* _Task to complete_: Skip any picture you find and retype all the remaining lines exactly.

Begin

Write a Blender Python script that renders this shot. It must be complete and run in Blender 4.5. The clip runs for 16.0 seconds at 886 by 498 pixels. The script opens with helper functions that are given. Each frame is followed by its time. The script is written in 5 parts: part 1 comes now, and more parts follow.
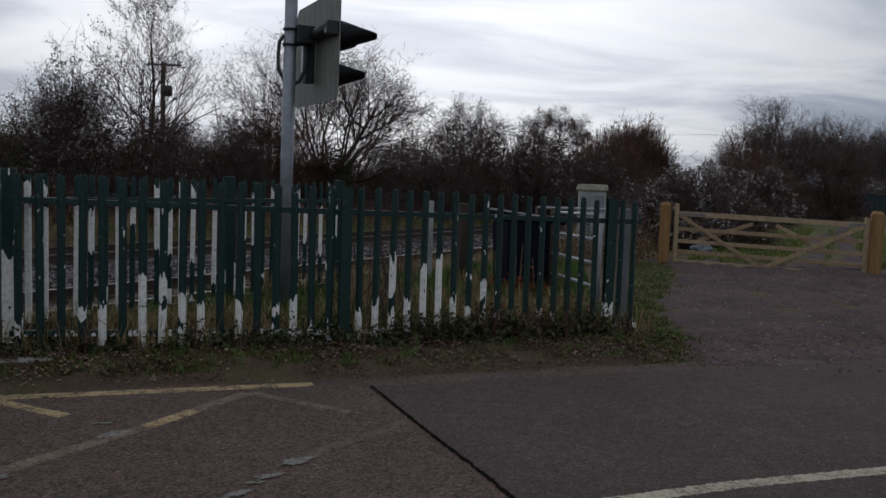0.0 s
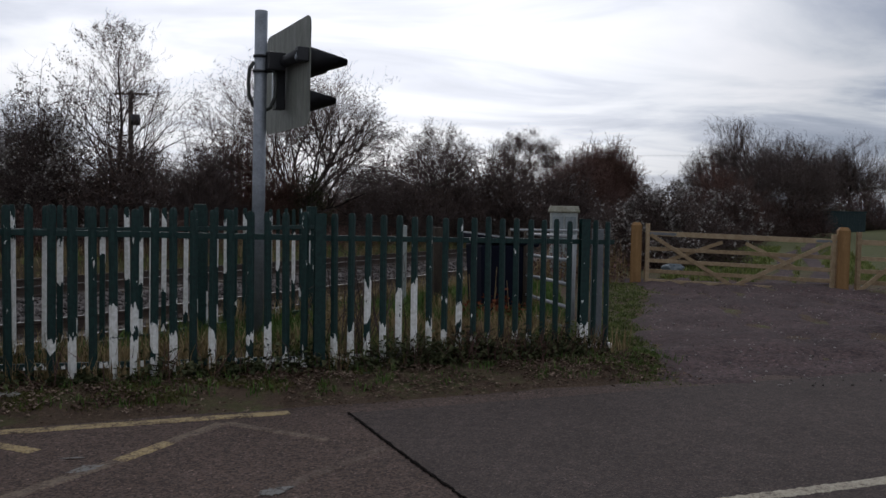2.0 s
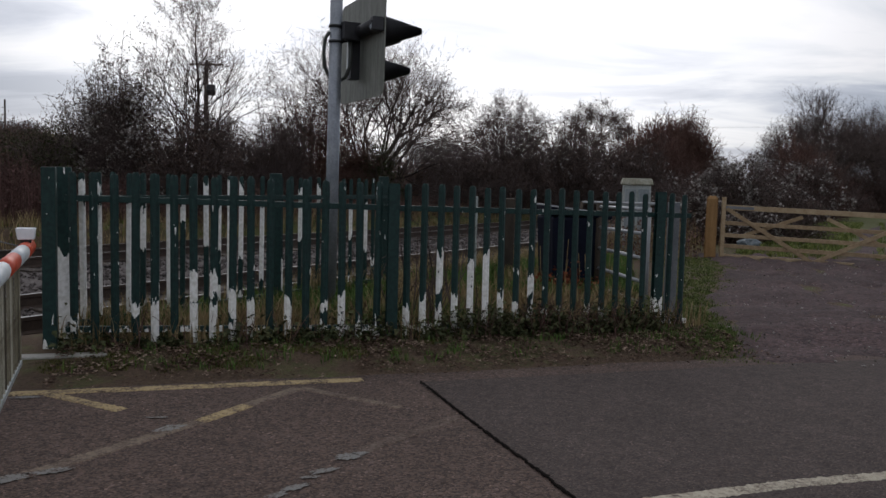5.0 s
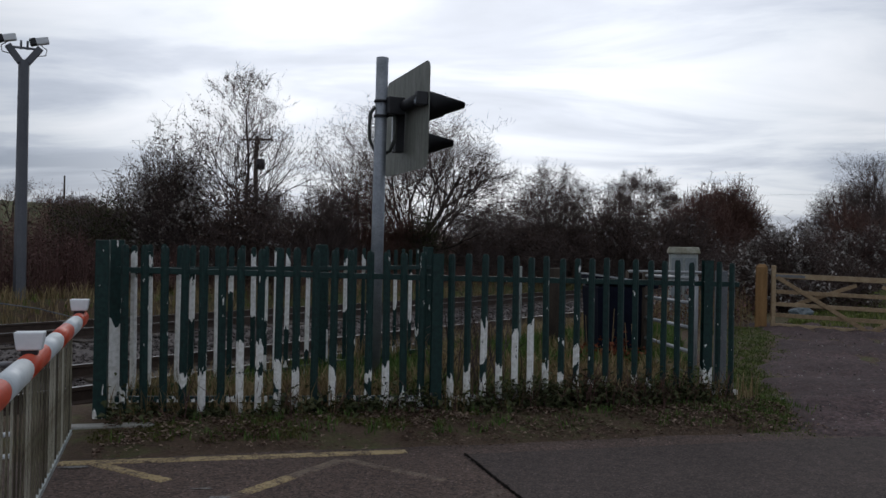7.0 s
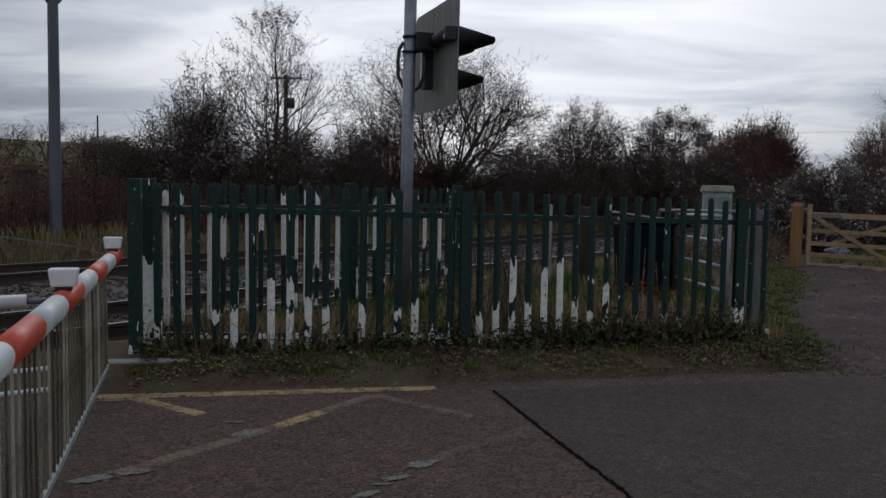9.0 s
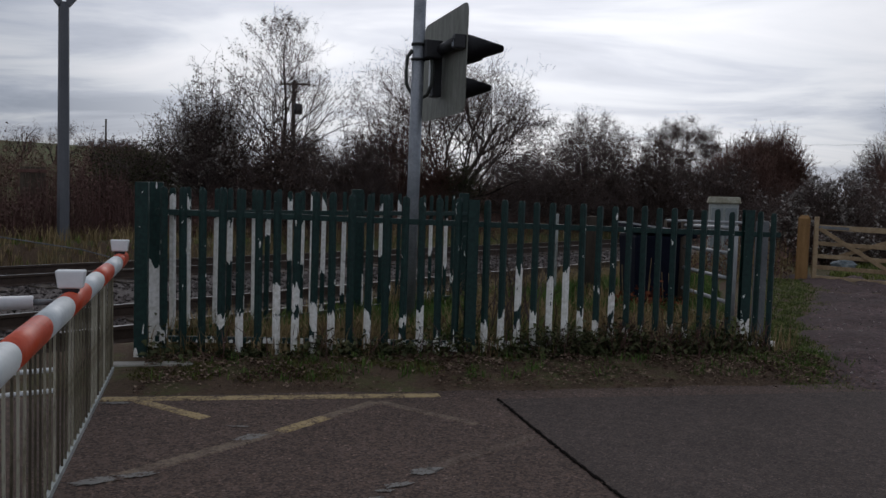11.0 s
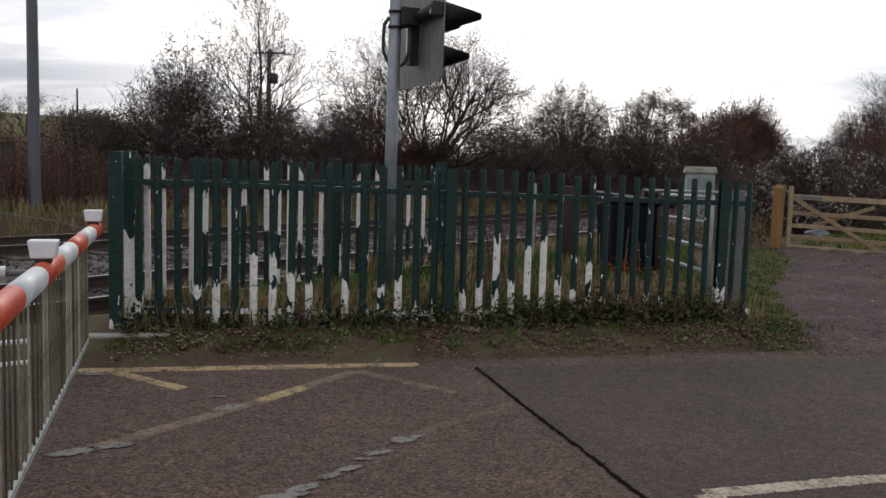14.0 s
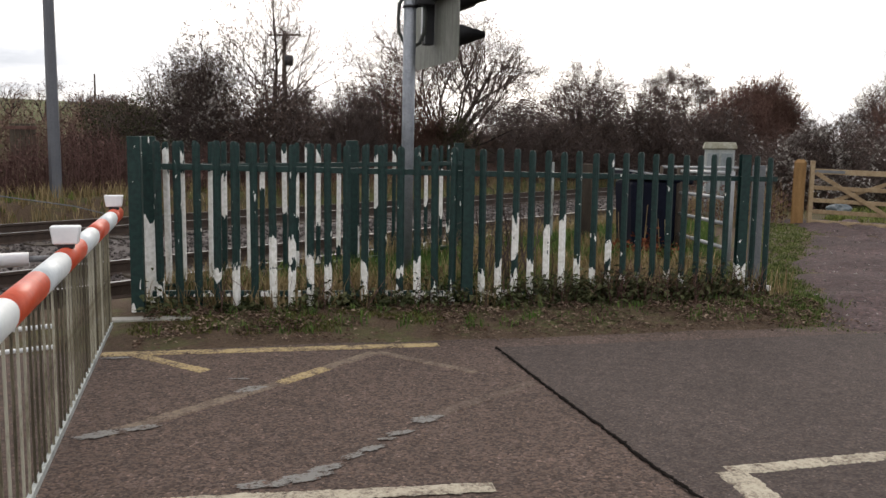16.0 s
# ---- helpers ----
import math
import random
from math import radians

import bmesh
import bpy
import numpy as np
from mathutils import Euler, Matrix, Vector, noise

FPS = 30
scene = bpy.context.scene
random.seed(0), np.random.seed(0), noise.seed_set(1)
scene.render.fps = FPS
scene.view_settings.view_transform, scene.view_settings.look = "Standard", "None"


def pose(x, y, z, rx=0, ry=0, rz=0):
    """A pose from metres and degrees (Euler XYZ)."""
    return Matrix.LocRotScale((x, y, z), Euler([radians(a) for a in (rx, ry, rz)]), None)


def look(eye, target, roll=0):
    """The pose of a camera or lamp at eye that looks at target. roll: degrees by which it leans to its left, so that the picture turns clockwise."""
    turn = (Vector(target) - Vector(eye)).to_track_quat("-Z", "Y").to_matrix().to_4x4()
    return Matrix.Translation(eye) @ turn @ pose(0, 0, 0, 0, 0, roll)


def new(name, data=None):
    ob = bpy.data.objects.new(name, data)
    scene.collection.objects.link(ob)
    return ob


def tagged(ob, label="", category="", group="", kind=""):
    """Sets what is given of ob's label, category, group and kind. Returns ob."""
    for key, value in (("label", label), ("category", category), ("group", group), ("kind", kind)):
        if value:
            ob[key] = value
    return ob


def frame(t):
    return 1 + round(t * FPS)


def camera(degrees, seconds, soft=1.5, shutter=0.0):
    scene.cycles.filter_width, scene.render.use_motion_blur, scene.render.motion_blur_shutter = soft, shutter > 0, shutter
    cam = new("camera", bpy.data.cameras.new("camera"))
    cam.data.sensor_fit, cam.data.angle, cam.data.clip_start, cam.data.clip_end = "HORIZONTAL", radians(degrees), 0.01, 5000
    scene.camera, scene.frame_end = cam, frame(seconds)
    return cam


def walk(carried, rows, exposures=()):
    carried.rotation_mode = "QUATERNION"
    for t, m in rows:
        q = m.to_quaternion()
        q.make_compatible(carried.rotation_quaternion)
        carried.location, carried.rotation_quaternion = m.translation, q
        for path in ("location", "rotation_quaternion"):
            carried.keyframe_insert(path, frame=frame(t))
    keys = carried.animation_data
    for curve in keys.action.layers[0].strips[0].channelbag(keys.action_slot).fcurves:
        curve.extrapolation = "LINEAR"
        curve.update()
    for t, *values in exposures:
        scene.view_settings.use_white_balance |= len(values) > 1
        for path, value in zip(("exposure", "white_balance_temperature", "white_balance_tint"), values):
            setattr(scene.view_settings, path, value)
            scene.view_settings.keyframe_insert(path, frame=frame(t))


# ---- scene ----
cam = camera(56.0, 16.0)
PATH = [
    (0, (0.064, -0.053, 1.527), (0.0494, 1.9414, 1.3752), 2.03),
    (0.5, (0.046, -0.046, 1.521), (0.1721, 1.9437, 1.3655), 1.69),
    (1, (0.041, -0.034, 1.524), (0.1292, 1.9595, 1.3864), 0.94),
    (1.5, (0.045, -0.045, 1.522), (0.0739, 1.9523, 1.4307), 0.45),
    (2, (0.043, -0.041, 1.520), (0.0934, 1.9558, 1.4282), 1.00),
    (2.5, (0.044, -0.039, 1.518), (0.1327, 1.9566, 1.4183), 0.80),
    (3, (0.039, -0.028, 1.515), (0.1222, 1.9661, 1.3920), 0.84),
    (3.5, (0.034, -0.036, 1.518), (0.0471, 1.9582, 1.3675), 1.03),
    (3.7, (0.026, -0.037, 1.524), (-0.0006, 1.9553, 1.3527), 1.50),
    (5.8, (-0.012, -0.026, 1.513), (-0.1779, 1.9610, 1.3573), 1.15),
    (6, (-0.009, -0.030, 1.514), (-0.2083, 1.9545, 1.3608), 1.09),
    (6.5, (-0.012, -0.018, 1.514), (-0.3236, 1.9547, 1.4103), 0.65),
    (7, (0.005, -0.045, 1.516), (-0.2154, 1.9426, 1.5172), 1.13),
    (7.5, (-0.006, -0.043, 1.510), (-0.1578, 1.9510, 1.4905), 1.35),
    (8, (-0.000, -0.039, 1.513), (-0.1814, 1.9513, 1.4497), 1.70),
    (8.5, (-0.003, -0.017, 1.508), (-0.2464, 1.9653, 1.3946), 0.80),
    (9, (0.013, -0.013, 1.506), (-0.2766, 1.9610, 1.3606), 1.06),
    (9.2, (0.013, -0.029, 1.511), (-0.2850, 1.9438, 1.3792), 1.80),
    (11.5, (0.008, -0.015, 1.499), (-0.2950, 1.9581, 1.3732), 1.82),
    (12, (0.010, -0.016, 1.497), (-0.2739, 1.9601, 1.3736), 1.61),
    (12.5, (0.011, -0.012, 1.498), (-0.2599, 1.9639, 1.3417), 1.20),
    (13, (0.003, -0.013, 1.503), (-0.2435, 1.9677, 1.3704), 1.65),
    (13.5, (-0.000, -0.021, 1.489), (-0.2383, 1.9598, 1.3478), 1.91),
    (14, (0.002, -0.003, 1.490), (-0.2447, 1.9721, 1.2950), 1.78),
    (14.5, (-0.005, -0.003, 1.494), (-0.2602, 1.9678, 1.2718), 2.18),
    (15, (-0.003, -0.004, 1.489), (-0.2836, 1.9616, 1.2475), 1.98),
    (15.5, (-0.002, -0.002, 1.494), (-0.2928, 1.9617, 1.2467), 1.26),
    (16, (-0.002, 0.000, 1.492), (-0.2897, 1.9643, 1.2483), 0.87),
]
walk(cam, [(t, look(eye, target, roll)) for t, eye, target, roll in PATH],
     [(0, -0.41, 6300, 13), (0.5, 0.02, 6650, 14), (1.3, -0.15, 6450, 14), (2.5, -0.25, 6300, 14), (3.7, -0.25, 6400, 14), (5.8, 0.02, 6500, 14), (6.5, -0.01, 6300, 13), (7, -0.33, 6200, 12), (8, -0.43, 6150, 12), (9.2, -0.5, 6300, 13), (11.4, -0.38, 6350, 14), (12.5, -0.2, 6550, 14), (13.5, 0.16, 6750, 14),
      (14.4, 0.55, 6950, 14), (15, 0.79, 7050, 13), (16, 0.98, 7200, 14)])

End

* _Output for this exercise_:
Write a Blender Python script that renders this shot. It must be complete and run in Blender 4.5. The clip runs for 16.0 seconds at 886 by 498 pixels. The script opens with helper functions that are given. Each frame is followed by its time. The script is written in 5 parts: part 1 comes now, and more parts follow.
0.0 s
2.0 s
5.0 s
7.0 s
9.0 s
11.0 s
14.0 s
16.0 s
# ---- helpers ----
import math
import random
from math import radians

import bmesh
import bpy
import numpy as np
from mathutils import Euler, Matrix, Vector, noise

FPS = 30
scene = bpy.context.scene
random.seed(0), np.random.seed(0), noise.seed_set(1)
scene.render.fps = FPS
scene.view_settings.view_transform, scene.view_settings.look = "Standard", "None"


def pose(x, y, z, rx=0, ry=0, rz=0):
    """A pose from metres and degrees (Euler XYZ)."""
    return Matrix.LocRotScale((x, y, z), Euler([radians(a) for a in (rx, ry, rz)]), None)


def look(eye, target, roll=0):
    """The pose of a camera or lamp at eye that looks at target. roll: degrees by which it leans to its left, so that the picture turns clockwise."""
    turn = (Vector(target) - Vector(eye)).to_track_quat("-Z", "Y").to_matrix().to_4x4()
    return Matrix.Translation(eye) @ turn @ pose(0, 0, 0, 0, 0, roll)


def new(name, data=None):
    ob = bpy.data.objects.new(name, data)
    scene.collection.objects.link(ob)
    return ob


def tagged(ob, label="", category="", group="", kind=""):
    """Sets what is given of ob's label, category, group and kind. Returns ob."""
    for key, value in (("label", label), ("category", category), ("group", group), ("kind", kind)):
        if value:
            ob[key] = value
    return ob


def frame(t):
    return 1 + round(t * FPS)


def camera(degrees, seconds, soft=1.5, shutter=0.0):
    scene.cycles.filter_width, scene.render.use_motion_blur, scene.render.motion_blur_shutter = soft, shutter > 0, shutter
    cam = new("camera", bpy.data.cameras.new("camera"))
    cam.data.sensor_fit, cam.data.angle, cam.data.clip_start, cam.data.clip_end = "HORIZONTAL", radians(degrees), 0.01, 5000
    scene.camera, scene.frame_end = cam, frame(seconds)
    return cam


def walk(carried, rows, exposures=()):
    carried.rotation_mode = "QUATERNION"
    for t, m in rows:
        q = m.to_quaternion()
        q.make_compatible(carried.rotation_quaternion)
        carried.location, carried.rotation_quaternion = m.translation, q
        for path in ("location", "rotation_quaternion"):
            carried.keyframe_insert(path, frame=frame(t))
    keys = carried.animation_data
    for curve in keys.action.layers[0].strips[0].channelbag(keys.action_slot).fcurves:
        curve.extrapolation = "LINEAR"
        curve.update()
    for t, *values in exposures:
        scene.view_settings.use_white_balance |= len(values) > 1
        for path, value in zip(("exposure", "white_balance_temperature", "white_balance_tint"), values):
            setattr(scene.view_settings, path, value)
            scene.view_settings.keyframe_insert(path, frame=frame(t))


# ---- scene ----
cam = camera(56.0, 16.0)
PATH = [
    (0, (0.064, -0.053, 1.527), (0.0494, 1.9414, 1.3752), 2.03),
    (0.5, (0.046, -0.046, 1.521), (0.1721, 1.9437, 1.3655), 1.69),
    (1, (0.041, -0.034, 1.524), (0.1292, 1.9595, 1.3864), 0.94),
    (1.5, (0.045, -0.045, 1.522), (0.0739, 1.9523, 1.4307), 0.45),
    (2, (0.043, -0.041, 1.520), (0.0934, 1.9558, 1.4282), 1.00),
    (2.5, (0.044, -0.039, 1.518), (0.1327, 1.9566, 1.4183), 0.80),
    (3, (0.039, -0.028, 1.515), (0.1222, 1.9661, 1.3920), 0.84),
    (3.5, (0.034, -0.036, 1.518), (0.0471, 1.9582, 1.3675), 1.03),
    (3.7, (0.026, -0.037, 1.524), (-0.0006, 1.9553, 1.3527), 1.50),
    (5.8, (-0.012, -0.026, 1.513), (-0.1779, 1.9610, 1.3573), 1.15),
    (6, (-0.009, -0.030, 1.514), (-0.2083, 1.9545, 1.3608), 1.09),
    (6.5, (-0.012, -0.018, 1.514), (-0.3236, 1.9547, 1.4103), 0.65),
    (7, (0.005, -0.045, 1.516), (-0.2154, 1.9426, 1.5172), 1.13),
    (7.5, (-0.006, -0.043, 1.510), (-0.1578, 1.9510, 1.4905), 1.35),
    (8, (-0.000, -0.039, 1.513), (-0.1814, 1.9513, 1.4497), 1.70),
    (8.5, (-0.003, -0.017, 1.508), (-0.2464, 1.9653, 1.3946), 0.80),
    (9, (0.013, -0.013, 1.506), (-0.2766, 1.9610, 1.3606), 1.06),
    (9.2, (0.013, -0.029, 1.511), (-0.2850, 1.9438, 1.3792), 1.80),
    (11.5, (0.008, -0.015, 1.499), (-0.2950, 1.9581, 1.3732), 1.82),
    (12, (0.010, -0.016, 1.497), (-0.2739, 1.9601, 1.3736), 1.61),
    (12.5, (0.011, -0.012, 1.498), (-0.2599, 1.9639, 1.3417), 1.20),
    (13, (0.003, -0.013, 1.503), (-0.2435, 1.9677, 1.3704), 1.65),
    (13.5, (-0.000, -0.021, 1.489), (-0.2383, 1.9598, 1.3478), 1.91),
    (14, (0.002, -0.003, 1.490), (-0.2447, 1.9721, 1.2950), 1.78),
    (14.5, (-0.005, -0.003, 1.494), (-0.2602, 1.9678, 1.2718), 2.18),
    (15, (-0.003, -0.004, 1.489), (-0.2836, 1.9616, 1.2475), 1.98),
    (15.5, (-0.002, -0.002, 1.494), (-0.2928, 1.9617, 1.2467), 1.26),
    (16, (-0.002, 0.000, 1.492), (-0.2897, 1.9643, 1.2483), 0.87),
]
walk(cam, [(t, look(eye, target, roll)) for t, eye, target, roll in PATH],
     [(0, -0.41, 6300, 13), (0.5, 0.02, 6650, 14), (1.3, -0.15, 6450, 14), (2.5, -0.25, 6300, 14), (3.7, -0.25, 6400, 14), (5.8, 0.02, 6500, 14), (6.5, -0.01, 6300, 13), (7, -0.33, 6200, 12), (8, -0.43, 6150, 12), (9.2, -0.5, 6300, 13), (11.4, -0.38, 6350, 14), (12.5, -0.2, 6550, 14), (13.5, 0.16, 6750, 14),
      (14.4, 0.55, 6950, 14), (15, 0.79, 7050, 13), (16, 0.98, 7200, 14)])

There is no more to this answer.